The color of a particular metal depends upon the range of wavelengths that are re-emitted. For most metals the photons re-emitted have a wide range of wavelengths which makes the metallic surface silvery. A few metals, such as copper and gold, absorb light in the blue region and re-emit light with wavelengths that are biased toward the red end region of the spectrum (400–700 nm) and therefore they appear yellowish. This is due to relativistic effects way beyond the scope of this book, but something to look forward to in your future physical chemistry studies!

Now we can also understand why metals emit light when they are heated. The kinetic energy of the atoms increases with temperature which promotes electrons from low to higher energy orbitals. When these electrons lose that energy by returning to the ground state, it is emitted as light. The higher the temperature the shorter the wavelength of the emitted light. As a filament heats up, it first glows red and then increasing whiter as photons of more and more wavelengths are emitted.

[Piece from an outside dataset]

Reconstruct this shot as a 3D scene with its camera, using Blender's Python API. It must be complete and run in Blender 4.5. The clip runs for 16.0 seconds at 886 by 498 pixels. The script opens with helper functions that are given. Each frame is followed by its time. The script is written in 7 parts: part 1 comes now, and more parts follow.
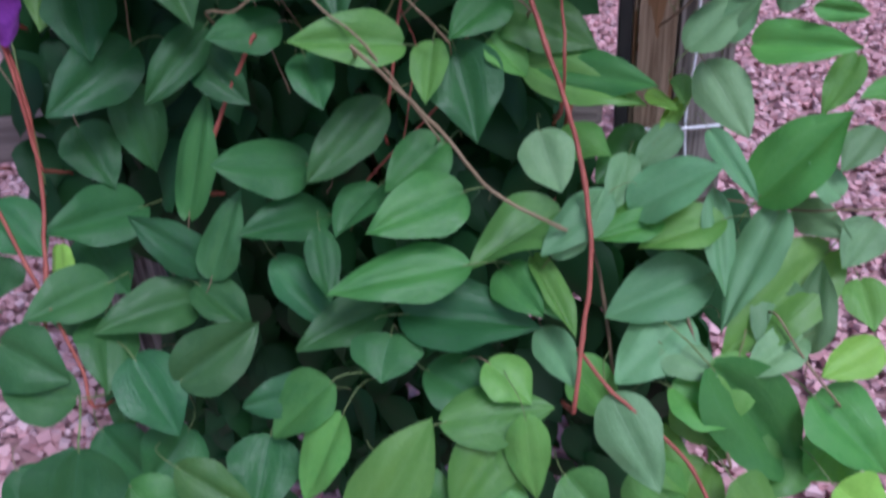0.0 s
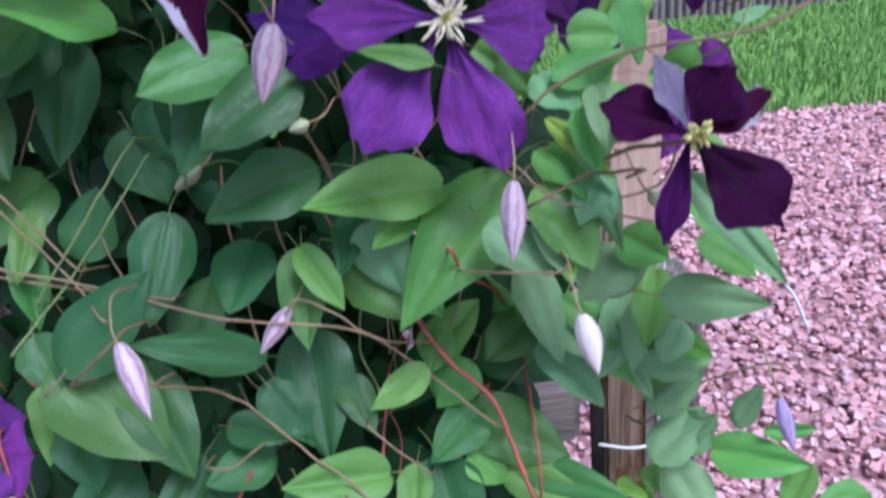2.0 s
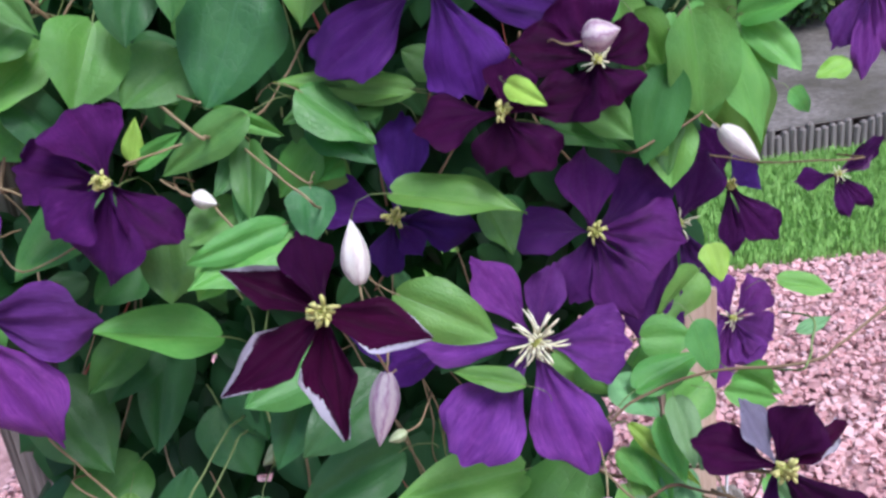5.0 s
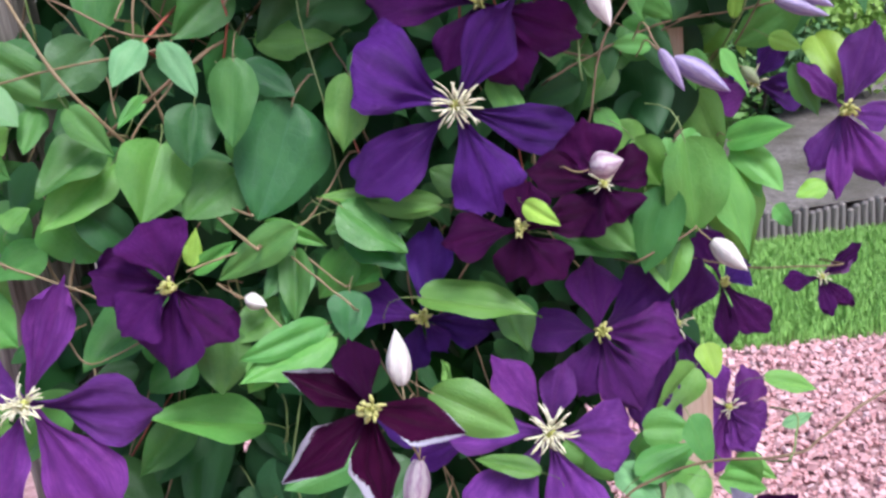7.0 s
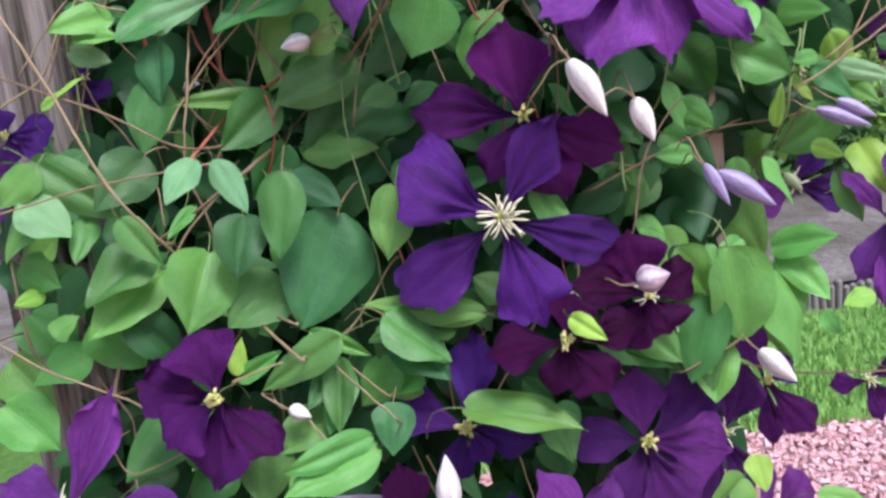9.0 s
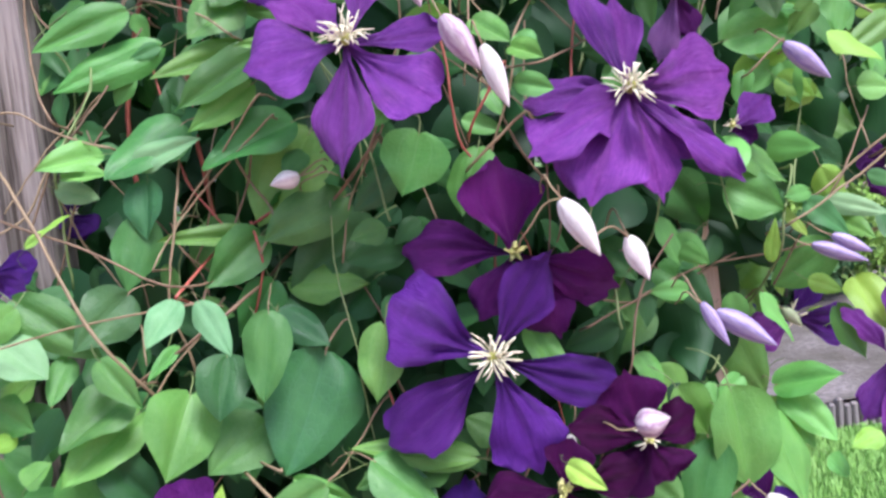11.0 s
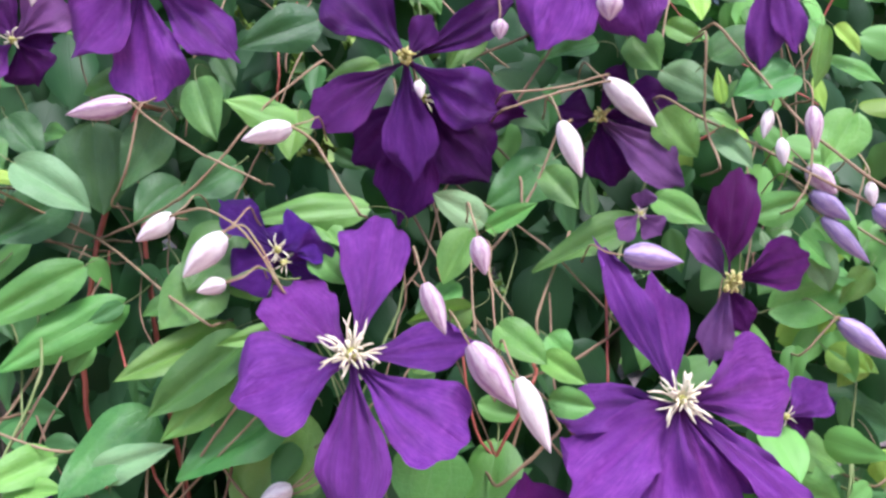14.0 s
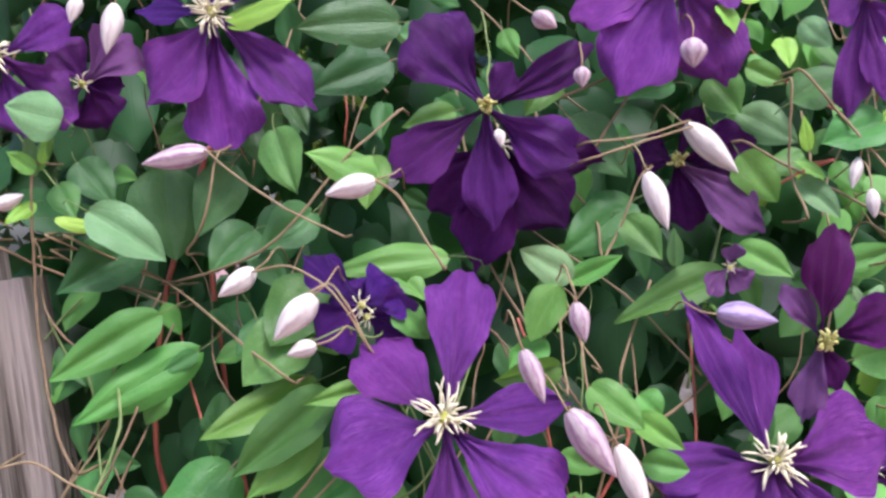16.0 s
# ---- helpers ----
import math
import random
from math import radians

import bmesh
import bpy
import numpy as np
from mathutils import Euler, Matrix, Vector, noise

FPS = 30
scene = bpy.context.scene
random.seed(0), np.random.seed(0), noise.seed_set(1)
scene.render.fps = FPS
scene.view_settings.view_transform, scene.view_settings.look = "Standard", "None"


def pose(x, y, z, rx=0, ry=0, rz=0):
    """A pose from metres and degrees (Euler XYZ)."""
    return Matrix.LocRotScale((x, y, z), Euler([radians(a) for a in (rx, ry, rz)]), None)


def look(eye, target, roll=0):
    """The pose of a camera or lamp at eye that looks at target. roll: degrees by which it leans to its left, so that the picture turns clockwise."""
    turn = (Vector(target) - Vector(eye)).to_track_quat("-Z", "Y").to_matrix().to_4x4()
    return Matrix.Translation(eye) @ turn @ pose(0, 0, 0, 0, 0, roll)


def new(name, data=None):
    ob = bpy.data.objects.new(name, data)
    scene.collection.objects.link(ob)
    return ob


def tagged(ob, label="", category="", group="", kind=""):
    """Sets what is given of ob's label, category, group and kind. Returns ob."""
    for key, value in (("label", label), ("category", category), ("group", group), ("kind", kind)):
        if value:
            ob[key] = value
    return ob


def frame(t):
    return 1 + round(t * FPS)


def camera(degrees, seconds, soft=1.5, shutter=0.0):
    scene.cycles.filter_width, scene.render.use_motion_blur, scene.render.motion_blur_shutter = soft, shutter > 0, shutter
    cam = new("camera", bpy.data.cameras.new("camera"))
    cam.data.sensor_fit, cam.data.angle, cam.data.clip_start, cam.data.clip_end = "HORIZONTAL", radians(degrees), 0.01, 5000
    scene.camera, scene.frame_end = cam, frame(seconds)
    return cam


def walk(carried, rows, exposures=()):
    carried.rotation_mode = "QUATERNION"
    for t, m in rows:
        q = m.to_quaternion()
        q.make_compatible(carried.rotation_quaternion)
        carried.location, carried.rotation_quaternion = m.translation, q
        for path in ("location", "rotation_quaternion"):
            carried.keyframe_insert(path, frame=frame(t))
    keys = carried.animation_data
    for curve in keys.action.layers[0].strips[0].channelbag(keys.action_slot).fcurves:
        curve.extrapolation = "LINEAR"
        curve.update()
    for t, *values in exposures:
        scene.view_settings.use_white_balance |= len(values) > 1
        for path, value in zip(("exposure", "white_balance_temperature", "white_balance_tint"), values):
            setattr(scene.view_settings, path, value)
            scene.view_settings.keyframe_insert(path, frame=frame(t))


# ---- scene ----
cam = camera(54.00, 16.0, soft=2.7, shutter=0.5)
EXPO = [(0.0, 0.57, 5150, 22), (0.6, 0.95, 5100, 25), (1.2, 1.08, 5100, 22), (2.2, 1.16, 5150, 23), (4.0, 1.23, 5400, 14), (7.0, 1.50, 5750, 14), (9.0, 1.52, 5750, 16), (11.5, 1.95, 5650, 22), (13.5, 1.98, 5750, 27), (14.7, 1.68, 5800, 28), (16.0, 1.65, 5950, 22)]
walk(cam, [
    (0.0, look((0.1581, -0.5343, 0.9178), (0.1241, -0.1241, 0.6341), -3.52)),
    (0.5, look((0.1632, -0.5070, 0.9556), (0.1234, -0.0860, 0.6888), -4.77)),
    (1.0, look((0.1579, -0.4732, 1.0362), (0.1271, -0.0513, 0.7696), -4.86)),
    (1.5, look((0.1705, -0.4634, 1.0902), (0.1401, -0.0300, 0.8428), -5.79)),
    (2.0, look((0.1742, -0.4453, 1.1514), (0.1502, -0.0093, 0.9077), -5.71)),
    (2.5, look((0.1716, -0.4374, 1.1797), (0.1509, 0.0077, 0.9529), -6.41)),
    (3.0, look((0.1572, -0.4229, 1.2055), (0.1366, 0.0282, 0.9909), -6.54)),
    (3.5, look((0.1413, -0.4173, 1.2265), (0.1204, 0.0393, 1.0240), -7.39)),
    (4.0, look((0.1372, -0.4166, 1.2426), (0.1117, 0.0441, 1.0501), -7.87)),
    (6.5, look((0.1258, -0.4881, 1.3174), (0.1105, -0.0112, 1.1677), -6.47)),
    (7.0, look((0.1219, -0.4973, 1.3224), (0.1048, -0.0169, 1.1849), -6.52)),
    (7.5, look((0.1214, -0.5002, 1.3290), (0.0999, -0.0170, 1.2021), -6.55)),
    (8.0, look((0.1192, -0.4980, 1.3351), (0.0945, -0.0122, 1.2193), -6.61)),
    (8.5, look((0.1151, -0.4951, 1.3454), (0.0892, -0.0075, 1.2375), -6.61)),
    (9.0, look((0.1118, -0.4909, 1.3550), (0.0838, -0.0016, 1.2562), -6.69)),
    (11.5, look((0.1189, -0.4575, 1.3815), (0.1079, 0.0418, 1.3584), -6.90)),
    (12.0, look((0.1239, -0.4362, 1.4097), (0.1225, 0.0635, 1.3928), -6.91)),
    (12.5, look((0.1170, -0.4109, 1.4428), (0.1230, 0.0889, 1.4320), -6.60)),
    (13.0, look((0.1112, -0.3912, 1.4813), (0.1173, 0.1087, 1.4723), -6.64)),
    (13.5, look((0.1000, -0.3804, 1.5312), (0.1115, 0.1192, 1.5131), -6.71)),
    (14.0, look((0.0906, -0.3688, 1.5648), (0.1035, 0.1304, 1.5393), -6.82)),
    (14.5, look((0.0825, -0.3663, 1.5857), (0.0908, 0.1325, 1.5520), -6.86)),
    (15.0, look((0.0704, -0.3630, 1.6025), (0.0768, 0.1355, 1.5635), -6.93)),
    (15.5, look((0.0577, -0.3593, 1.6121), (0.0637, 0.1392, 1.5736), -6.99)),
    (16.0, look((0.0462, -0.3573, 1.6144), (0.0535, 0.1416, 1.5820), -6.95)),
], exposures=EXPO)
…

This chapter has brought us to a point where we should have a fairly good idea of the kinds of interactions that can occur among atoms of the same element. We have seen that the properties of different elements can be explained by considering the structure of their atoms and in particular the way their electrons behave as the atoms interact to form molecules or large assemblies of atoms (like diamond.) What we have not considered yet is how atoms of different elements interact to form compounds (substances that have more than one element). In Chapter 4 we will take up this subject and much more.

Questions to Answer

1. What properties indicate that a substance is metallic?

2. Why are metals shiny?

3. How can metallic properties be explained by the atomic-molecular structure of Al (for example)?

4. Why can we see through diamond but not aluminum? How about graphite?

5. Why does aluminum (and for that matter all metals) conduct electricity? What must be happening at the atomic-molecular scale for this to occur?

6. What does the fact that diamond doesn’t conduct electricity tell you about the bonding in diamond?

7. How do the bonding models for diamond and graphite explain the differences in properties between diamond, graphite, and a metal like aluminum?

8. Why is it OK to use different models to describe bonding in different species?

References

⁶⁸ Robert Naeye (1998). Through the Eyes of Hubble: Birth, Life and Violent Death of Stars. CRC Press. ISBN 0750304847. Of course this raises the question, is it the same photon?